REQUIREMENTS: Check each line below for the word "Python", and copy those that have it.

EXERCISE INPUTS:
◇ ◇ ◇ ◇ ◇

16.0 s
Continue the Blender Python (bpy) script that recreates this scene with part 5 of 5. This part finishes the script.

◇ ◇ ◇ ◇ ◇

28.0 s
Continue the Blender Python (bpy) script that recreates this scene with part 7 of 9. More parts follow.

◇ ◇ ◇ ◇ ◇

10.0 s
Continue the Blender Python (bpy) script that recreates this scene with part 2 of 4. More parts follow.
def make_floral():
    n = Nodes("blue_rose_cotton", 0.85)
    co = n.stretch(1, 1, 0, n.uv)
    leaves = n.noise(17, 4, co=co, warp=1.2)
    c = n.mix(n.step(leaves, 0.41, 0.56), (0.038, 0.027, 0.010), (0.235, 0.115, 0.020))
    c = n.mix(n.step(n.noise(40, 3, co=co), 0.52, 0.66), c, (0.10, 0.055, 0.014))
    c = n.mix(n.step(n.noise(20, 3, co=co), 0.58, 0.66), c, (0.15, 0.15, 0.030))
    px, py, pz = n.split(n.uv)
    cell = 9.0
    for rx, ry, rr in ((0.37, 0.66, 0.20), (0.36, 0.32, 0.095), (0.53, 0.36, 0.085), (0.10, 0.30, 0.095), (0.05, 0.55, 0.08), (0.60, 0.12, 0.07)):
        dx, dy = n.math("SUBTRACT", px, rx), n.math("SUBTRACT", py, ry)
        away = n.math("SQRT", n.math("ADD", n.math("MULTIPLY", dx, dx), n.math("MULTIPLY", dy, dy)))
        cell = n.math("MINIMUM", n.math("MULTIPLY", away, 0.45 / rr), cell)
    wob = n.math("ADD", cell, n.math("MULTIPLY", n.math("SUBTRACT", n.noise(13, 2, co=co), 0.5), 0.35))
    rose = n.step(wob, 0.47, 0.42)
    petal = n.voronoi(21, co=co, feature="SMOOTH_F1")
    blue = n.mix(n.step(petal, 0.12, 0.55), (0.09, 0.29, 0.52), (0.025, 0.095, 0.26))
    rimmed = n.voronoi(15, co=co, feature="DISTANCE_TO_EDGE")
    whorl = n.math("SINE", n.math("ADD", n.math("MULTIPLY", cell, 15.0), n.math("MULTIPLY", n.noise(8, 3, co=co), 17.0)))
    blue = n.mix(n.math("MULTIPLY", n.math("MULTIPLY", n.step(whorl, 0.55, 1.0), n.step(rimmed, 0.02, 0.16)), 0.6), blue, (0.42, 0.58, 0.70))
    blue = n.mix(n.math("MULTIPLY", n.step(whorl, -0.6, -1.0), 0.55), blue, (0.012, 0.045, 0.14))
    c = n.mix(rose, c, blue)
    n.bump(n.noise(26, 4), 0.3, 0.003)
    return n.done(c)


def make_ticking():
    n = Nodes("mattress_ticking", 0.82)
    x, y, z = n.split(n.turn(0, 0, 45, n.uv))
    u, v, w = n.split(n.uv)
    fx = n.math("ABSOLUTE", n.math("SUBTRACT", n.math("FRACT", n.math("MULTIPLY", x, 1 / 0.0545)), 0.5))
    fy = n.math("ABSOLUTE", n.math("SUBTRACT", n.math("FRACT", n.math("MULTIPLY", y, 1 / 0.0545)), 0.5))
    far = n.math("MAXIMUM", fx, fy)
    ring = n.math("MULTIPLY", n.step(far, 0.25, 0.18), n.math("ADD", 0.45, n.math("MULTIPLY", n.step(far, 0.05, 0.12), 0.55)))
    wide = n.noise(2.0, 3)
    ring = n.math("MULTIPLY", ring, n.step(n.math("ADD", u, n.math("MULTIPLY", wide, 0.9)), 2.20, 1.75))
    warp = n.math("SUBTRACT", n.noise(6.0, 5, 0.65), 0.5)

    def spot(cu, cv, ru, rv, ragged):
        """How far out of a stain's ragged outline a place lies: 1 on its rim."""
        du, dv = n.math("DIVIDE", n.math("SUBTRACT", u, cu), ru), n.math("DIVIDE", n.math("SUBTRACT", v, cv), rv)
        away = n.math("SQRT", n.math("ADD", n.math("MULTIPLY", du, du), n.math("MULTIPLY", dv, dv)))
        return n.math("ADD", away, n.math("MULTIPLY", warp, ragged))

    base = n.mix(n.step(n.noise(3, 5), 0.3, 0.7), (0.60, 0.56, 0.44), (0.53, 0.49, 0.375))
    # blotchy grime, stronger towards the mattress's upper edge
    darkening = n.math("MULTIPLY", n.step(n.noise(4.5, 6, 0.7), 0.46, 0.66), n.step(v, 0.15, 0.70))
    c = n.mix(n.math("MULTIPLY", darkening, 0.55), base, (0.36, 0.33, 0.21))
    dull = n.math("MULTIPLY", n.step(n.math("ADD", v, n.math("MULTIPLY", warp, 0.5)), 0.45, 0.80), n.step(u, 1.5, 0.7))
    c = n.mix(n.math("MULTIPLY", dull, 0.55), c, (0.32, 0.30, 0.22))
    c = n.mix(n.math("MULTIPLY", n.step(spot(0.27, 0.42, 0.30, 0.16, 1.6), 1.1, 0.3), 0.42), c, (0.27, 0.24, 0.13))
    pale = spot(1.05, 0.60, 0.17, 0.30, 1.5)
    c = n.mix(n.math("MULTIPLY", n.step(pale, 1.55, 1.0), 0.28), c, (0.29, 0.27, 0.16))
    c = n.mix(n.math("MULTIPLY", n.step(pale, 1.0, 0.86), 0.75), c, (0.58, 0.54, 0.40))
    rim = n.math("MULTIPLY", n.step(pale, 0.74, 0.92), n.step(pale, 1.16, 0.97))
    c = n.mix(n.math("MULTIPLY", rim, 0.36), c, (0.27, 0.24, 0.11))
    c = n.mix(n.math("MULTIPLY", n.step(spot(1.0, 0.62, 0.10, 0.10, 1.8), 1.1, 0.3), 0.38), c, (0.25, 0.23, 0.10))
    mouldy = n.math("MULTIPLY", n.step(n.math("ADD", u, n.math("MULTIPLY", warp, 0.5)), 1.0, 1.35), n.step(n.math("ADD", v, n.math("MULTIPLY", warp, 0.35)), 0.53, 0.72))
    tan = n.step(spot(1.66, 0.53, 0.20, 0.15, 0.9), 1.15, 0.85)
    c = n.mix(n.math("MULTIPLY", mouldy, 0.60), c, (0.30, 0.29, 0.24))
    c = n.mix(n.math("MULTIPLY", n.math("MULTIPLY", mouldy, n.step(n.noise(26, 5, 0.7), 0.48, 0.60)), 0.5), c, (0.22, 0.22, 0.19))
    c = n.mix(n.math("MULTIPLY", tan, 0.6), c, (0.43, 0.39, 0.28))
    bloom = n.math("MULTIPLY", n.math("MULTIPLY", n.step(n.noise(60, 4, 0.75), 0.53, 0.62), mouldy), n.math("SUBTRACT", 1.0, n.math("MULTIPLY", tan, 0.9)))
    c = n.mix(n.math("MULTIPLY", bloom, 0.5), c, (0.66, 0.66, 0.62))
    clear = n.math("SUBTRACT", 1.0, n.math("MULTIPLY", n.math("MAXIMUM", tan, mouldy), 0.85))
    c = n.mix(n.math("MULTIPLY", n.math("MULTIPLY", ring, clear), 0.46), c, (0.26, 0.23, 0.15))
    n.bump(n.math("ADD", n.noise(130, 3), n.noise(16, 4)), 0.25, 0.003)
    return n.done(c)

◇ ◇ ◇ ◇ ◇

FULL OUTPUT:
Continue the Blender Python (bpy) script that recreates this scene with part 5 of 5. This part finishes the script.
Continue the Blender Python (bpy) script that recreates this scene with part 7 of 9. More parts follow.
Continue the Blender Python (bpy) script that recreates this scene with part 2 of 4. More parts follow.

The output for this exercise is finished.